Example: Suppose the deceased person David dies with no surviving spouse, issue or parents, leaving an estate valued at $300,000. If D has three surviving siblings, Anna, Brent and Charlie, then section 47(4) of the SLRA provides that Anna, Brent and Charlie evenly split David’s estate, with each inheriting $100,000.


However, now imagine the exact same scenario, but with Charlie predeceasing David. Additionally, suppose that Charlie has two surviving children of his own, Emma and Frank. In this case, Emma and Frank would be entitled to Charlie’s share of David’s estate and the distribution would look like this: Anne and Brent would each inherit $100,000 and both Emma and Frank would inherit $50,000, representing an equal share of Charlie’s entitlement to David’s estate.


Deceased has no surviving spouse, issue, parents, siblings, nephews or nieces:

In this case, section 47(6) of the SLRA provides that the deceased’s estate is split among the deceased’s next of kin of equal degree of consanguinity.


Deceased has no next of kin whatsoever:

Should the deceased not have any surviving family members, section 47(7) of the SLRA provides that the deceased’s estate would revert to the government.

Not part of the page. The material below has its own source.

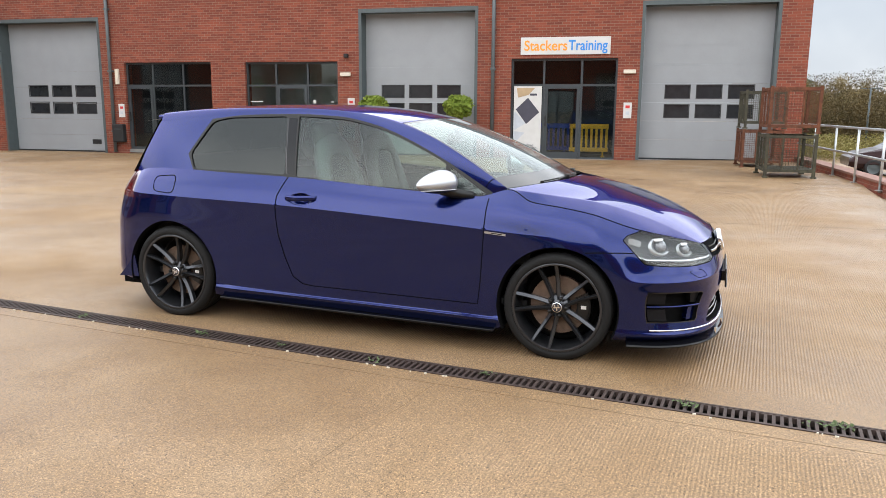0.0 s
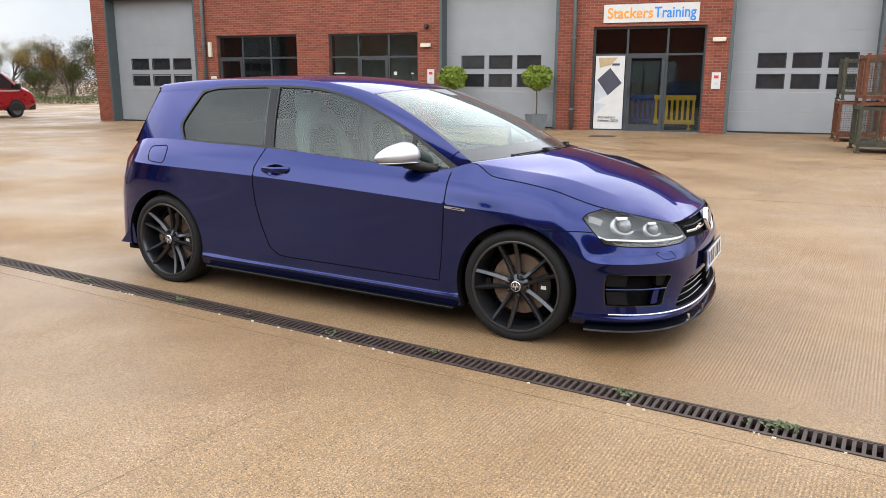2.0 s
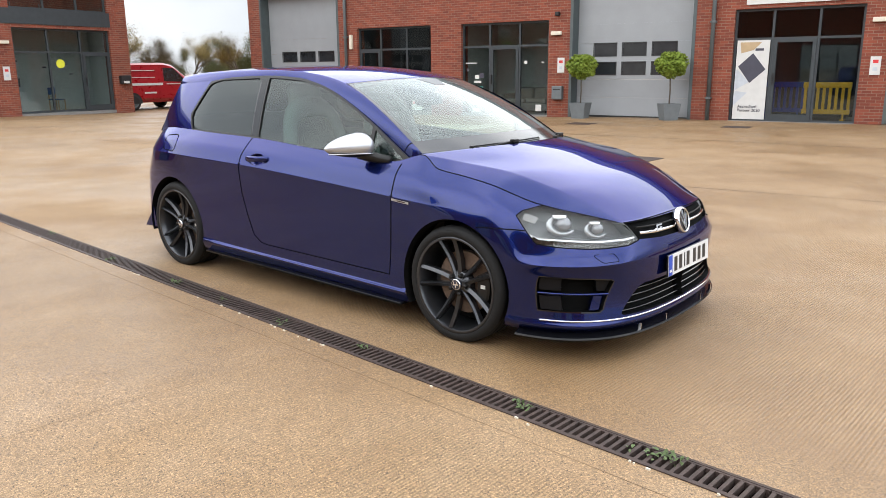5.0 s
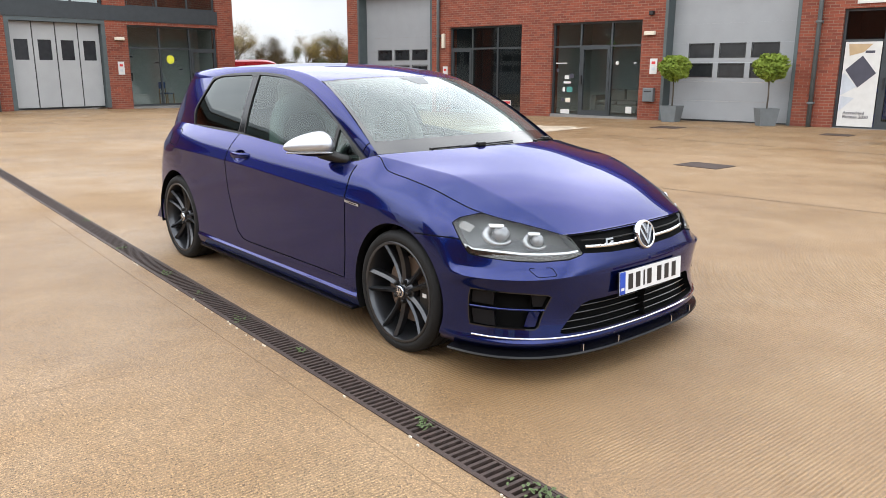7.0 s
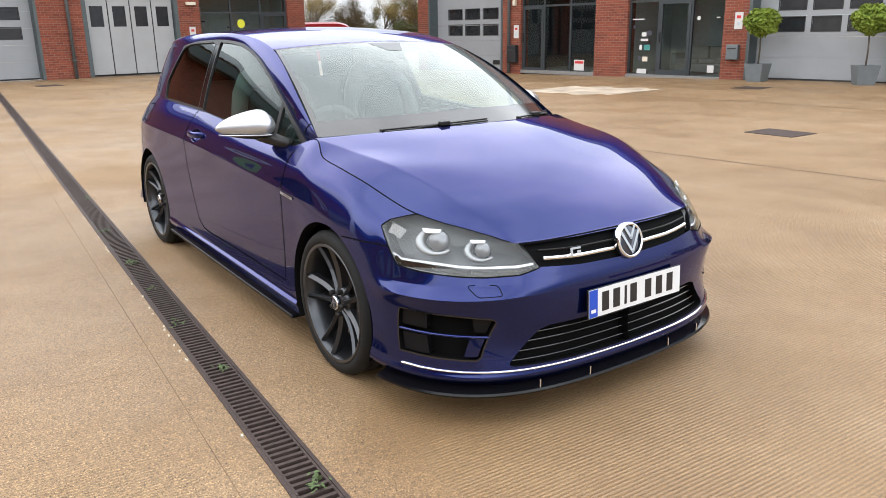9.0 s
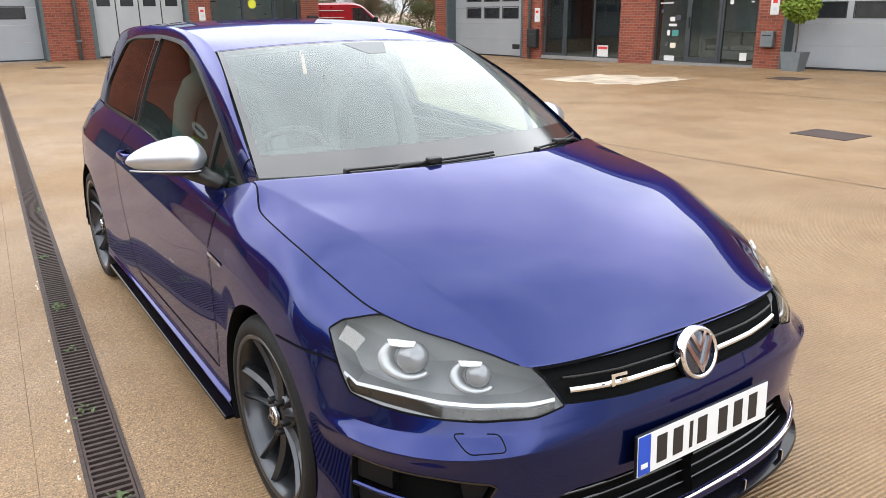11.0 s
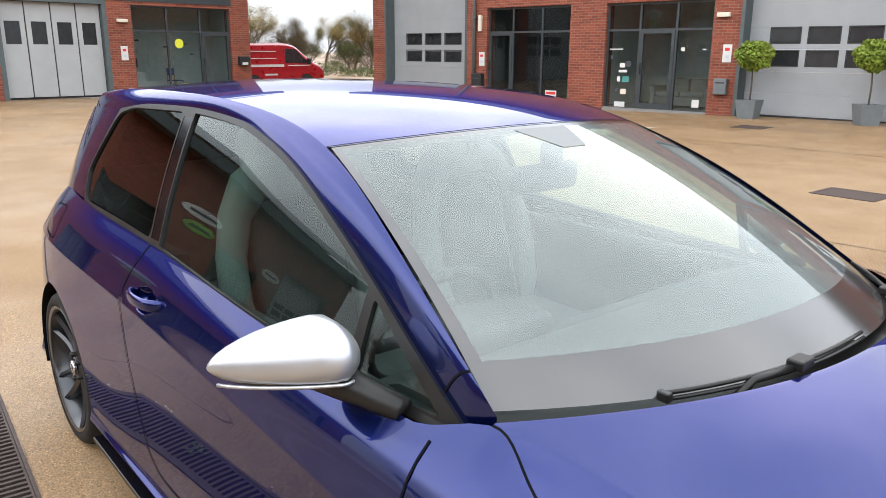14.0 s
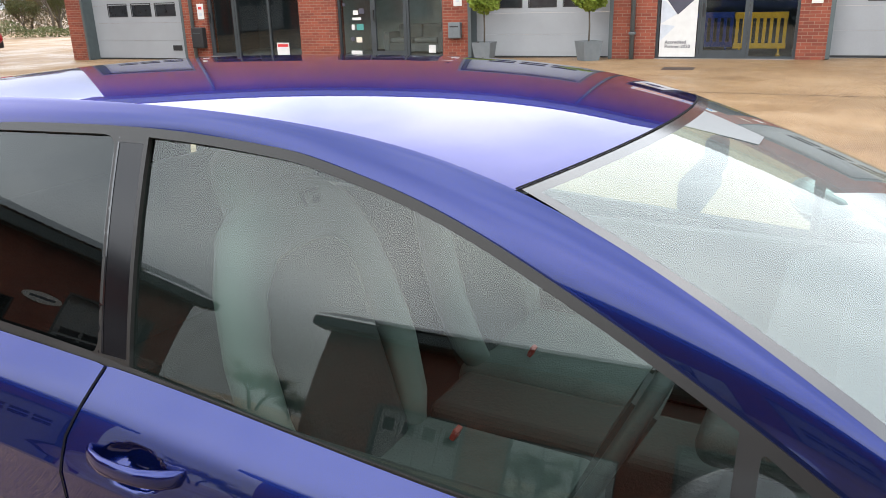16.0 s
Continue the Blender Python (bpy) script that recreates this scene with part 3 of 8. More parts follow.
sign = thing("shop_sign", Matrix.Translation((-3.66, WALL_Y, 2.99)), "long white sign with orange and blue letters on brick", "sign")
part("board", bxs((0, 2.56, -0.035, 0.0, 0, 0.49), bevel=0.006), M_WHITE, sign)
up90 = Matrix.Rotation(radians(90), 4, "X")
for body, x, wide, m in (("Stackers", 0.10, 1.24, M_ORANGE), ("Training", 1.38, 1.10, M_SKYBLUE)):
    t = text_mesh("lettering", body, 0.40, m, sign, Matrix.Identity(4), bold=0.006)
    xs = [v.co.x for v in t.data.vertices]
    k = wide / (max(xs) - min(xs))
    t.matrix_local = Matrix.Translation((x, -0.038, 0.12)) @ up90 @ Matrix.Diagonal((k, 1.0, 1, 1))


def wall_box(name, x, z, w, h, d, material, label, cat, extra=None, m=None):
    t = thing(name, (m or Matrix.Translation((0, WALL_Y, 0))) @ Matrix.Translation((x, 0, z)), label, cat)
    part("case", bxs((-w / 2, w / 2, -d, 0, -h / 2, h / 2), bevel=min(w, h, d) * 0.15), material, t)
    if extra:
        for x0, x1, z0, z1, mm in extra:
            part("marking", bxs((x0, x1, -d - 0.004, -d + 0.001, z0, z1)), mm, t)
    return t


for x, z in ((-0.54, 2.50), (-9.10, 2.46)):
    wall_box("bulkhead_light", x, z, 0.34, 0.11, 0.10, M_CREAM, "cream wall light above the unit's entrance", "wall light")
wall_box("bulkhead_light", -17.27, 2.42, 0.12, 0.50, 0.10, M_CREAM, "tall cream wall light beside the door", "wall light")
bars = ((-0.06, 0.06, 0.06, 0.14, M_REDV), (-0.05, 0.05, -0.12, -0.03, M_SILVERV))
for x, z in ((-0.55, 1.42), (-8.94, 1.52), (-17.21, 1.30)):
    wall_box("unit_sign", x, z, 0.23, 0.44, 0.02, M_WHITE, "small white unit sign with red and grey bars", "sign", bars)
wall_box("post_box", -9.00, 0.70, 0.34, 0.40, 0.16, M_GREYBOX, "grey metal post box on the brick wall", "post box", ((-0.12, 0.12, 0.08, 0.11, M_BLACK),))
wall_box("post_box", -17.30, 0.55, 0.42, 0.60, 0.2, M_BLACK, "black post box on the brick wall", "post box", ((-0.14, 0.14, 0.12, 0.15, M_FRAME),))
for x in (-9.07,):
    wall_box("alarm_sounder", x, 3.02, 0.12, 0.12, 0.14, M_BLACK, "small black camera dome on the wall", "camera")

# banner behind the shop glass
banner = thing("pull_up_banner", Matrix.Translation((-3.84, WALL_Y + 0.11, 0.05)), "tall grey and white banner behind the shop glass", "banner")
part("sheet", bxs((0.0, 0.82, -0.03, -0.022, 0, 2.05)), M_WHITE, banner)


def poly(pts, y0, y1):
    bm = bmesh.new()
    a, b = [bm.verts.new((x, y0, z)) for x, z in pts], [bm.verts.new((x, y1, z)) for x, z in pts]
    bm.faces.new(a)
    bm.faces.new(b[::-1])
    for i in range(len(pts)):
        bm.faces.new((a[i], b[i], b[(i + 1) % len(pts)], a[(i + 1) % len(pts)]))
    bmesh.ops.recalc_face_normals(bm, faces=bm.faces)
    return bm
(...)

If you die without a Will, your property will be divided according to the above laws, which may not be in line with your personal preferences. If you would like to make sure that your personal preferences are respected, it is best to have your Will prepared by a lawyer.


For a free Wills and Estates consultation, click here.

[1] Pursuant to section 1(1) of the Family Law Act, R.S.O. 1990, c. F.3, a spouse includes either of two persons who: (1) are married to each other; or (2) have entered into a marriage that is voidable or void, in good faith on the part of a person relying on this clause to assert any right. Note that this does not include common-law partners.